In a nearby lab, trainees gather around a video screen as one of them tackles the delicate work of trying to insert a tiny catheter into a simulated artery. A trauma operating room down the hall can be transformed with the sights and sounds of a battlefield to train combat medics in realistic surroundings.
And in a pediatric unit, doctors and nurses work on lifelike mannequins that can be programmed to suddenly change vital signs or stop breathing to test the decision-making skills of those who work with the most vulnerable patients.
Medical simulators for training doctors are not new, but University of South Florida officials say they've built the largest dedicated simulation facility under one roof. The new $38 million Center for Advanced Medical Learning and Simulation Center, which covers a half block in downtown Tampa, will certainly benefit USF med students, but it's also expected to draw around 30,000 health professionals from around the world every year to hone their surgical skills. It opened in March.
"The thing that makes it a huge deal is the fact that we have the ability to simulate everything we do in real life," said Dr. Karl Illig, chief of vascular surgery at USF medical school. "Simulation in general is so important because we're going to make mistakes when we take care of human beings, and this way we're allowed to make our mistakes on a machine where it doesn't hurt anyone."
The 90,000-square-foot facility also includes an education centre with auditorium, and a research and innovation lab where medical professionals, engineers and other experts can work together to invent and develop new medical devices, then test them on virtual patients.
USF paid $3 million for the land downtown and funded construction with bonds. Corporate partnerships with manufacturers helped outfit the facility with what CEO Deborah Sutherland describes as "the latest and greatest" in medical equipment, superior to most hospitals.
Dr. Ian Norden, a vascular surgeon from England who hopes to be practicing at a university research hospital there by the end of the year, was in one of the first groups to visit.

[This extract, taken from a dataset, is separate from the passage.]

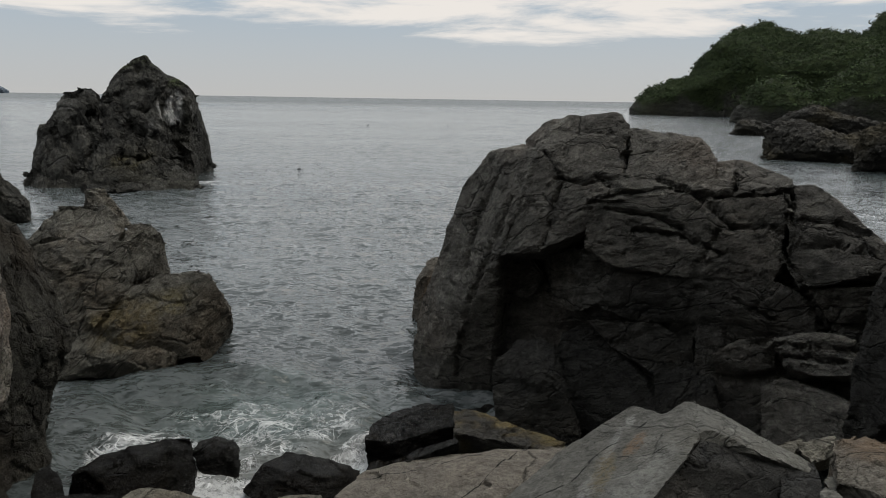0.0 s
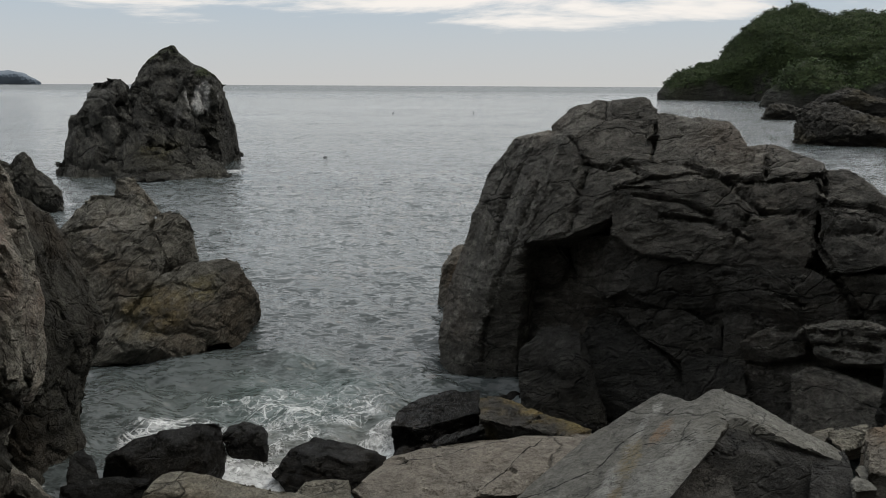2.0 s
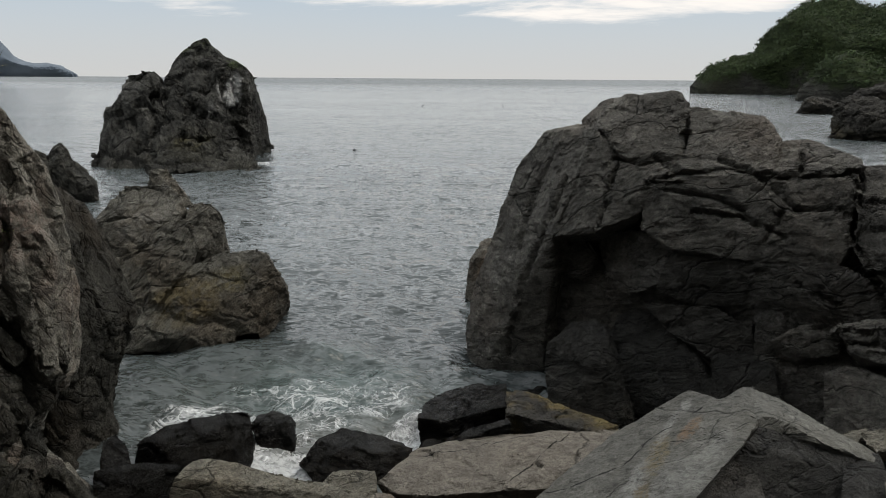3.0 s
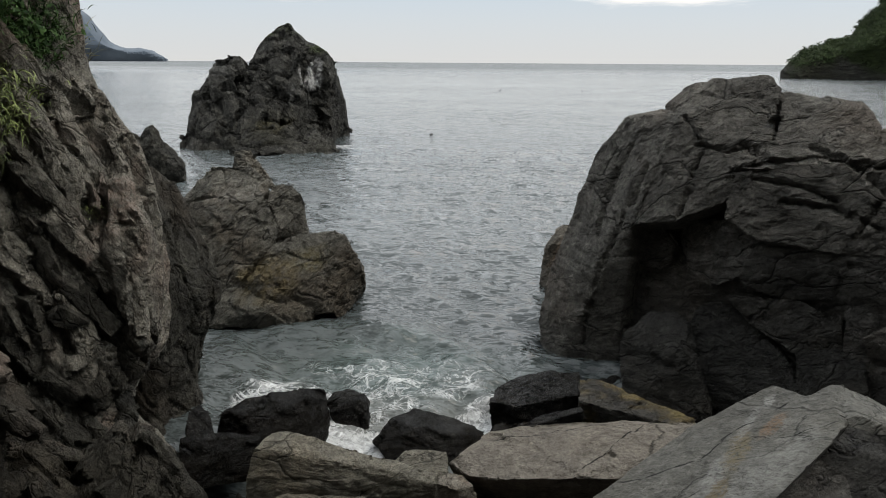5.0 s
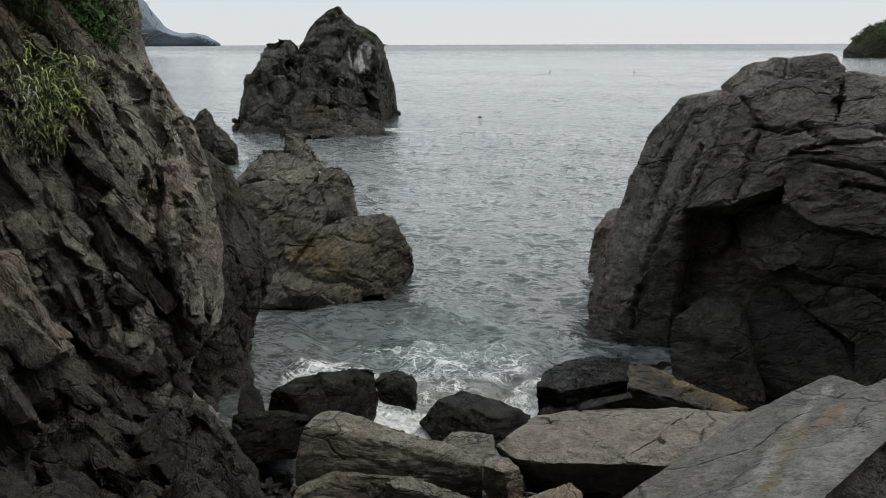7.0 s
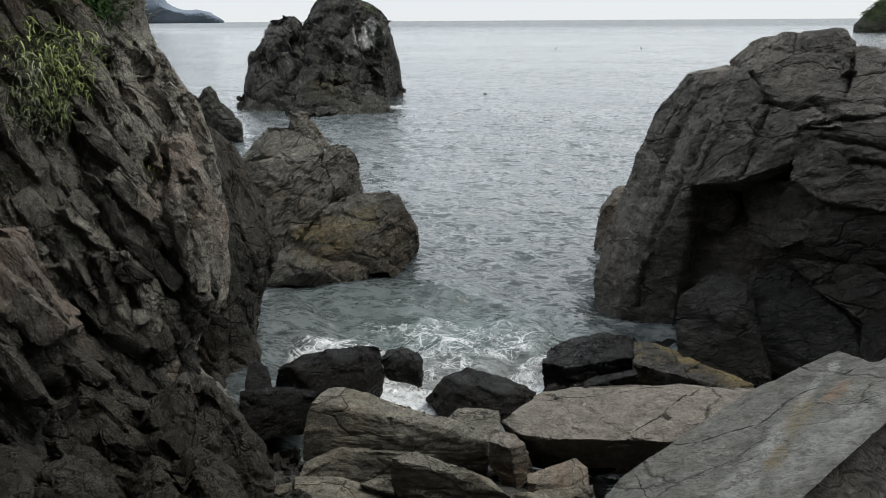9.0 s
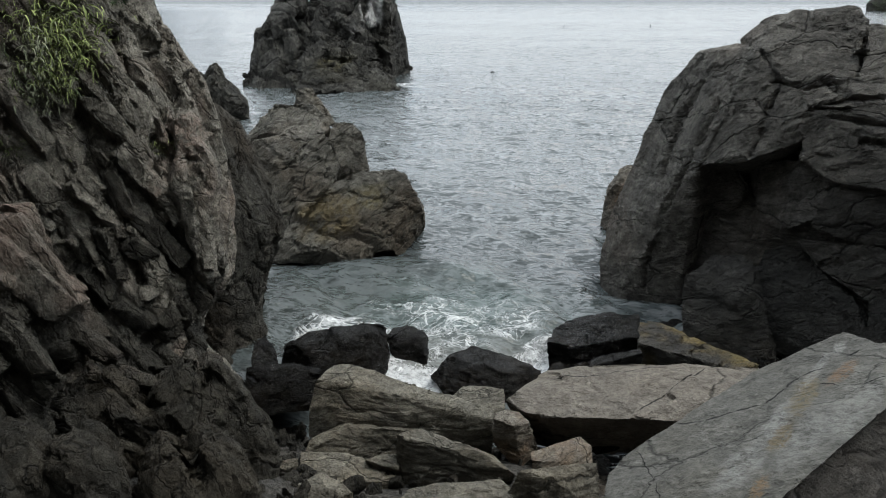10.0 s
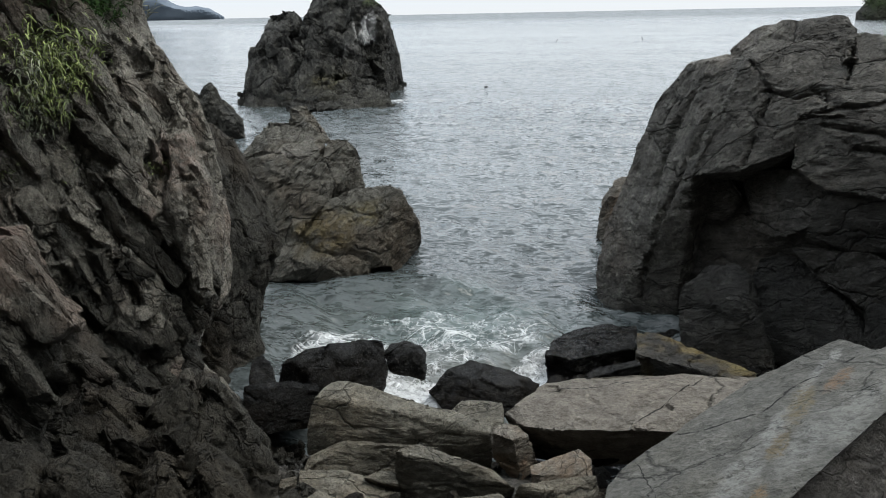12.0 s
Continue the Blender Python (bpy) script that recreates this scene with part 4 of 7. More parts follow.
# ---------- islet of humps ----------
part_rock("islet", [
    ("summit_block", block([(-7.81, 15.32, 2.60), (-7.76, 15.34, 2.99), (-7.61, 15.42, 3.06), (-7.43, 15.51, 3.06), (-7.34, 15.55, 2.90), (-7.16, 15.41, 2.64), (-6.81, 15.35, 2.30), (-6.97, 15.06, 2.19), (-7.44, 14.94, 2.44), (-8.06, 16.09, 2.65), (-7.46, 16.60, 1.98)], 0.06)),
    ("peak", block([(-8.56, 14.22, 1.99), (-8.34, 14.35, 2.25), (-8.00, 14.42, 2.60), (-7.85, 14.51, 2.81), (-7.46, 14.60, 2.78), (-7.08, 14.79, 2.79), (-6.66, 14.76, 2.44), (-6.63, 14.45, 2.28), (-6.83, 14.13, 2.23), (-7.22, 13.93, 2.22), (-7.81, 13.96, 2.27), (-8.22, 13.95, 2.08), (-8.71, 16.31, 2.32), (-7.52, 16.57, 1.91), (-8.60, 14.08, 0.91), (-8.70, 14.02, -0.66), (-7.21, 15.39, 0.66)], 0.06)),
    ("shoulder", block([(-6.63, 14.67, 2.37), (-6.40, 14.76, 2.45), (-6.14, 14.77, 2.43), (-5.96, 14.73, 2.26), (-5.82, 14.68, 1.99), (-5.77, 14.60, 1.41), (-5.93, 14.32, 1.44), (-6.17, 14.05, 1.61), (-6.48, 14.18, 2.11), (-6.52, 13.94, 1.19), (-5.81, 14.69, 0.79), (-7.07, 16.55, 1.94), (-6.46, 16.36, 0.74)], 0.06)),
    ("body", block([(-8.36, 13.87, 1.99), (-8.03, 13.78, 2.14), (-7.18, 13.84, 2.23), (-6.55, 14.15, 2.31), (-6.13, 13.90, 1.65), (-6.18, 13.66, 1.37), (-6.47, 13.25, 1.01), (-6.71, 13.07, 0.71), (-6.98, 12.99, 0.57), (-7.32, 13.09, 0.88), (-7.92, 13.43, 1.35), (-7.53, 12.74, -0.11), (-6.65, 12.76, 0.13), (-9.22, 15.46, 1.35), (-6.72, 15.61, 0.90), (-8.43, 14.76, -0.90), (-8.44, 13.59, -0.49)], 0.1)),
    ("step", block([(-6.92, 13.58, 1.85), (-6.63, 13.67, 1.94), (-6.25, 13.68, 1.69), (-6.14, 13.57, 1.42), (-6.34, 13.15, 1.10), (-6.57, 12.92, 0.74), (-6.78, 13.03, 0.93), (-6.89, 13.32, 1.44), (-7.08, 14.34, 1.44), (-6.78, 14.49, 0.91)], 0.06)),
    ("hump", block([(-6.18, 13.61, 1.36), (-5.88, 13.79, 1.50), (-5.61, 13.91, 1.54), (-5.28, 14.03, 1.58), (-4.96, 14.10, 1.61), (-4.79, 14.10, 1.52), (-4.62, 14.00, 1.31), (-4.93, 13.41, 0.94), (-5.14, 13.61, 1.24), (-6.03, 13.40, 1.23), (-6.45, 12.93, 0.75), (-6.63, 12.89, 0.57), (-5.41, 13.01, 0.68), (-4.97, 13.08, 0.34), (-6.27, 12.73, 0.17), (-4.77, 13.16, 0.15), (-6.49, 15.71, 0.76), (-5.25, 15.74, 0.69), (-7.07, 14.35, -0.51), (-4.97, 15.20, -0.63)], 0.1)),
    ("nose", block([(-5.17, 13.70, 1.39), (-4.93, 14.00, 1.60), (-4.74, 14.01, 1.52), (-4.59, 13.96, 1.30), (-4.47, 13.99, 1.06), (-4.36, 14.08, 0.75), (-4.36, 14.03, 0.49), (-4.46, 13.84, 0.35), (-4.60, 13.64, 0.21), (-4.81, 13.35, 0.19), (-4.96, 13.24, 0.40), (-4.93, 13.40, 0.95), (-4.67, 13.40, -0.11), (-5.10, 15.69, 0.57), (-4.77, 15.26, 0.04), (-5.14, 14.93, -0.42)], 0.2)),
    ("apron", block([(-7.50, 12.87, 0.33), (-7.18, 12.88, 0.53), (-6.69, 12.91, 0.64), (-5.86, 12.93, 0.49), (-5.20, 13.05, 0.42), (-5.05, 12.95, 0.26), (-6.16, 12.51, 0.26), (-7.02, 12.56, 0.35), (-7.05, 12.32, -0.04), (-5.02, 12.85, -0.06), (-7.91, 13.90, -0.29), (-5.51, 14.48, -0.30)], 0.1)),
], 0.08, 21, [("scoop", (1.0, 0.8, 0.8), 0.09, (15, 30, 0)), ("plane", (0.8, 0.7, 0.6), 0.4, (15, 28, 0)), ("cleft", (0.9, 0.8, 0.5), 0.05, (0, 35, 0)), ("plane", (0.32, 0.3, 0.26), 0.5, (0, 35, 20)), ("scoop", (0.4, 0.35, 0.25), 0.03, (10, 32, 0)), ("ridge", (0.2, 0.2, 0.12), 0.02, (0, 30, 0))],
    rock_islet, "brown-grey angular rock of several humps in the water", "rock", "rocks in the sea", floor=-0.5)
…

"I've never seen anything like this, certainly not in the UK," said Norden, 36. "In the UK system, the training is still very much on the patient rather than in simulation, so you would be doing the small part of an operation you are capable of doing and developing your skills year on year. Where here, there's a move toward establishing a basic skill set prior to being allowed to operate on the patient."
Dr. Laura Haubner, a pediatrician and director of the centre's virtual patient care centre, said working on the high-tech mannequins, particularly the ones depicting newborns, is valuable for getting students accustomed to working in teams and communicating with each other in crisis situations. Many errors occur because medical teams don't communicate properly with each other about equipment and procedures, which can delay stabilizing infants in distress.
"That's how adults learn," she said. "Adults don't learn best from sitting through endless 'Death by PowerPoint,' as we call it. They learn by doing, evaluating what they did and going back and adjusting their methods and trying it again."
Dr. Darrell Kirch, president of the independent Association of American Medical Colleges, predicts the USF centre will become a "destination learning centre" for physicians. Kirch, who toured the building January, calls the technology "dazzling."
"Ten to 15 years ago there were virtually no simulation centres of any kind in the U.S.," Kirch said. "The technology started rapidly advancing, and more and more institutions developed smaller-scaled efforts. Often it would be a few mannequins in one room. The (USF) centre is larger and more technologically sophisticated than any I've seen. It's very, very impressive."